--- start ---

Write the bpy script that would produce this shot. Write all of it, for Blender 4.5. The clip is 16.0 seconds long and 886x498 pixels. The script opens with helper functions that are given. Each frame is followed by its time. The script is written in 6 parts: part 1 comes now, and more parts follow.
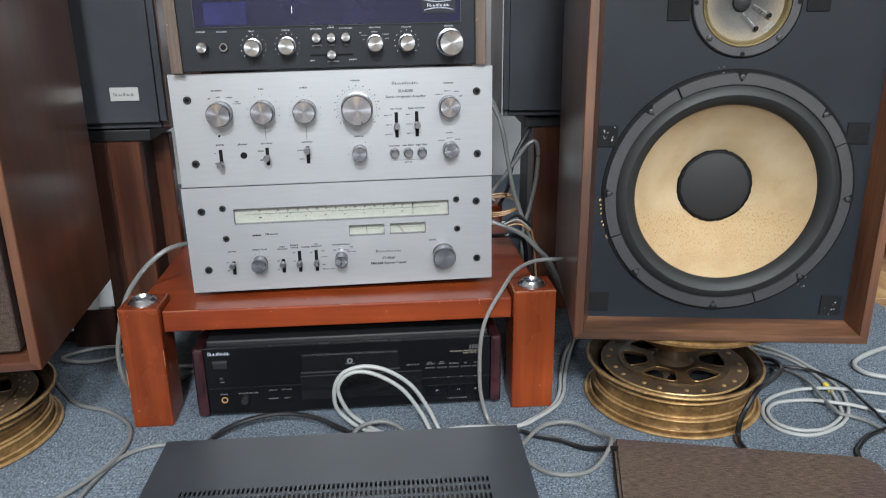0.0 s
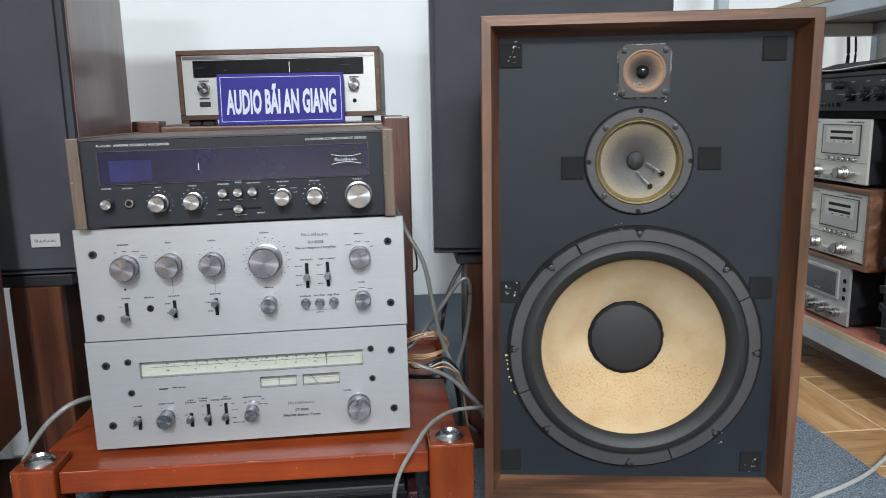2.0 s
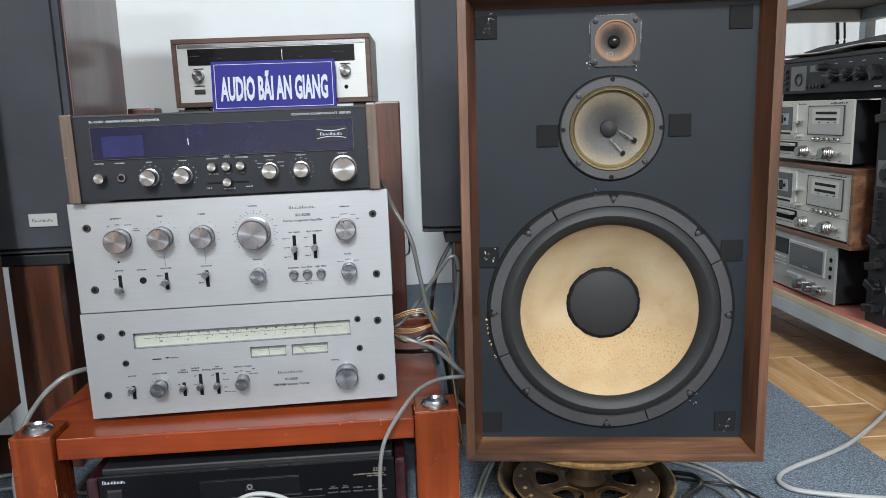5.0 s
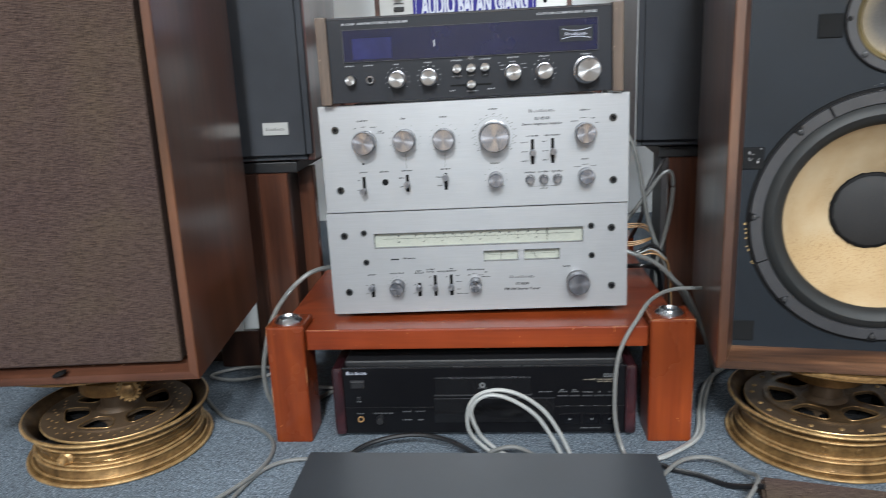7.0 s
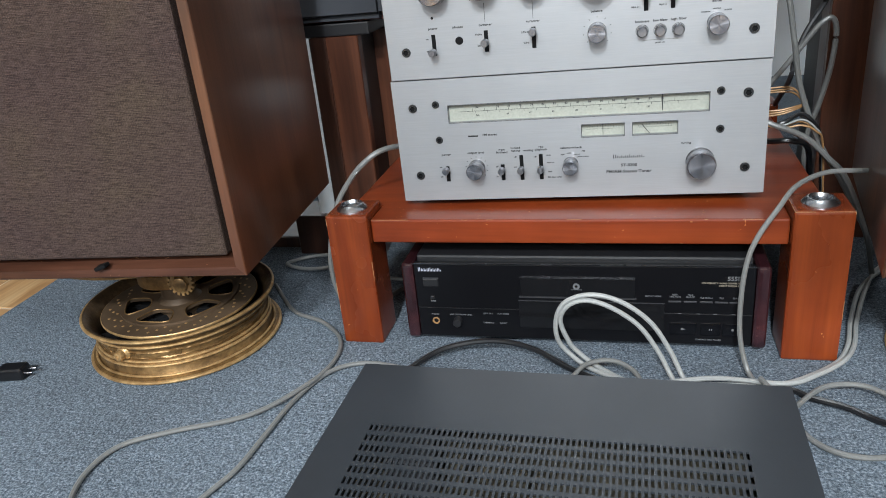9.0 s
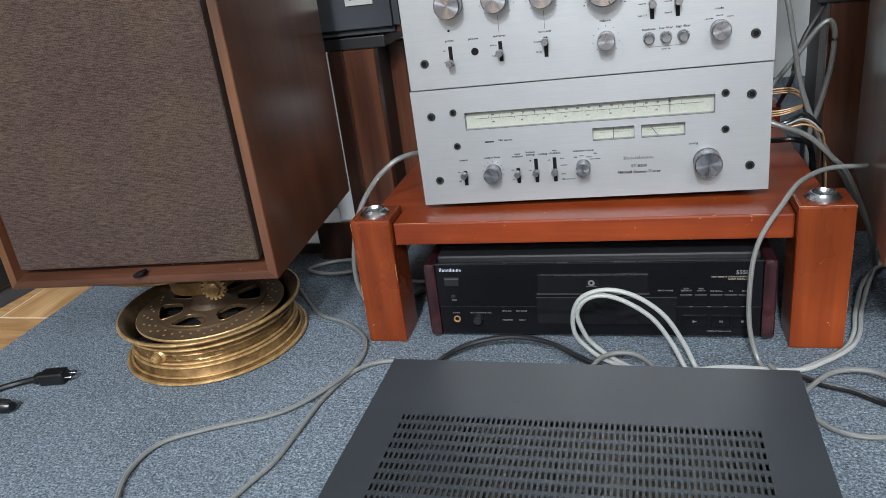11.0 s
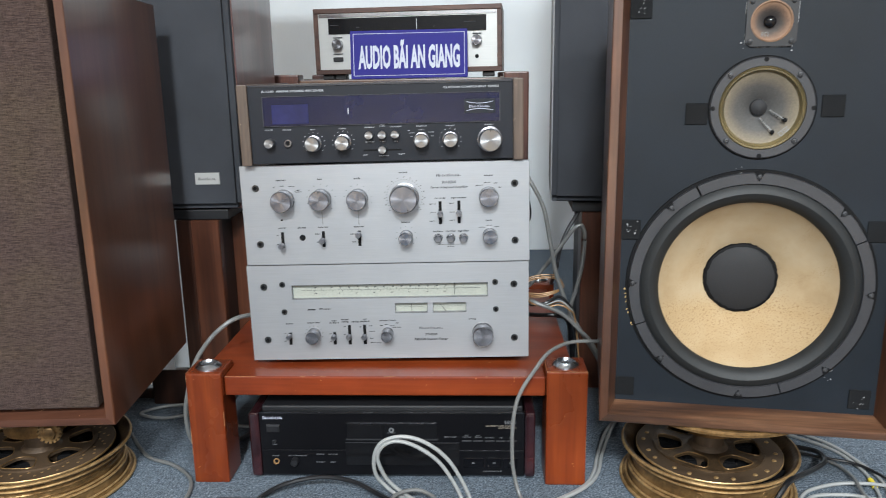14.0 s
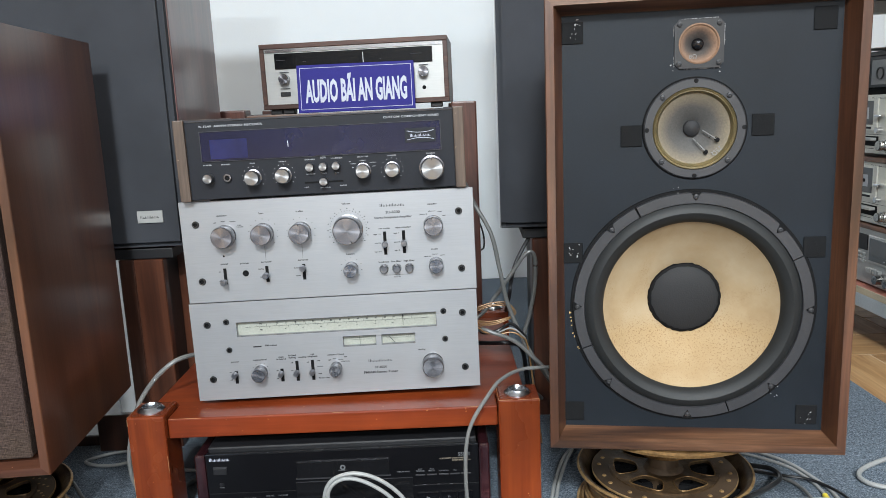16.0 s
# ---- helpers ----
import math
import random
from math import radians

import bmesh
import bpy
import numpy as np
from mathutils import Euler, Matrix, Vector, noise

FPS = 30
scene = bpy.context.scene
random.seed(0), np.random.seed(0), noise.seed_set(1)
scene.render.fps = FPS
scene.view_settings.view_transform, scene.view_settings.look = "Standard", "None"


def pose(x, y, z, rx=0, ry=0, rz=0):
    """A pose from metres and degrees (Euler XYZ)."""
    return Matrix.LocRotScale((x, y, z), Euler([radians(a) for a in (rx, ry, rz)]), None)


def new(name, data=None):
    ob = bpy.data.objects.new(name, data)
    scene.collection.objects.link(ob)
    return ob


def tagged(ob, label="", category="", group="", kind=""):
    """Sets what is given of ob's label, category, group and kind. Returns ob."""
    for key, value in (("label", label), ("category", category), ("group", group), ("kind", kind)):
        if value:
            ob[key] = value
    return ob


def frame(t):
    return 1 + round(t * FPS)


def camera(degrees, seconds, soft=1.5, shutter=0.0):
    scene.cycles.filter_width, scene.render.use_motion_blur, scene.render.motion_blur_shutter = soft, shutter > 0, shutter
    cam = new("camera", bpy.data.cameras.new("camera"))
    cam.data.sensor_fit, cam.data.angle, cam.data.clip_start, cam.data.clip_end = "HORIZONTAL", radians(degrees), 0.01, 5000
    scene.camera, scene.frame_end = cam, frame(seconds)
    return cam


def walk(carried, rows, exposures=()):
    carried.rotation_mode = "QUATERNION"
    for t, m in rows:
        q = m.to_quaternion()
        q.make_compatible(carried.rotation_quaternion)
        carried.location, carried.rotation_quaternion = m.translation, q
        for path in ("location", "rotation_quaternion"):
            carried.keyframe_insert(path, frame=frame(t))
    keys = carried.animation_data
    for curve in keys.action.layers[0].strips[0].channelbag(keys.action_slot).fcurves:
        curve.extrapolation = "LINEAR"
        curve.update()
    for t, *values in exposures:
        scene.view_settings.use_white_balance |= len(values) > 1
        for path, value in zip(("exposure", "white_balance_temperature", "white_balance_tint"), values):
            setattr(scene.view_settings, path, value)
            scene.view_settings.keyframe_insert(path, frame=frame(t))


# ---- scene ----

--- end ---

▸ **Directive**: Pictures are excluded; copy all other data exactly as shown.

▸ **Answer to this problem**:
Write the bpy script that would produce this shot. Write all of it, for Blender 4.5. The clip is 16.0 seconds long and 886x498 pixels. The script opens with helper functions that are given. Each frame is followed by its time. The script is written in 6 parts: part 1 comes now, and more parts follow.
0.0 s
2.0 s
5.0 s
7.0 s
9.0 s
11.0 s
14.0 s
16.0 s
# ---- helpers ----
import math
import random
from math import radians

import bmesh
import bpy
import numpy as np
from mathutils import Euler, Matrix, Vector, noise

FPS = 30
scene = bpy.context.scene
random.seed(0), np.random.seed(0), noise.seed_set(1)
scene.render.fps = FPS
scene.view_settings.view_transform, scene.view_settings.look = "Standard", "None"


def pose(x, y, z, rx=0, ry=0, rz=0):
    """A pose from metres and degrees (Euler XYZ)."""
    return Matrix.LocRotScale((x, y, z), Euler([radians(a) for a in (rx, ry, rz)]), None)


def new(name, data=None):
    ob = bpy.data.objects.new(name, data)
    scene.collection.objects.link(ob)
    return ob


def tagged(ob, label="", category="", group="", kind=""):
    """Sets what is given of ob's label, category, group and kind. Returns ob."""
    for key, value in (("label", label), ("category", category), ("group", group), ("kind", kind)):
        if value:
            ob[key] = value
    return ob


def frame(t):
    return 1 + round(t * FPS)


def camera(degrees, seconds, soft=1.5, shutter=0.0):
    scene.cycles.filter_width, scene.render.use_motion_blur, scene.render.motion_blur_shutter = soft, shutter > 0, shutter
    cam = new("camera", bpy.data.cameras.new("camera"))
    cam.data.sensor_fit, cam.data.angle, cam.data.clip_start, cam.data.clip_end = "HORIZONTAL", radians(degrees), 0.01, 5000
    scene.camera, scene.frame_end = cam, frame(seconds)
    return cam


def walk(carried, rows, exposures=()):
    carried.rotation_mode = "QUATERNION"
    for t, m in rows:
        q = m.to_quaternion()
        q.make_compatible(carried.rotation_quaternion)
        carried.location, carried.rotation_quaternion = m.translation, q
        for path in ("location", "rotation_quaternion"):
            carried.keyframe_insert(path, frame=frame(t))
    keys = carried.animation_data
    for curve in keys.action.layers[0].strips[0].channelbag(keys.action_slot).fcurves:
        curve.extrapolation = "LINEAR"
        curve.update()
    for t, *values in exposures:
        scene.view_settings.use_white_balance |= len(values) > 1
        for path, value in zip(("exposure", "white_balance_temperature", "white_balance_tint"), values):
            setattr(scene.view_settings, path, value)
            scene.view_settings.keyframe_insert(path, frame=frame(t))


# ---- scene ----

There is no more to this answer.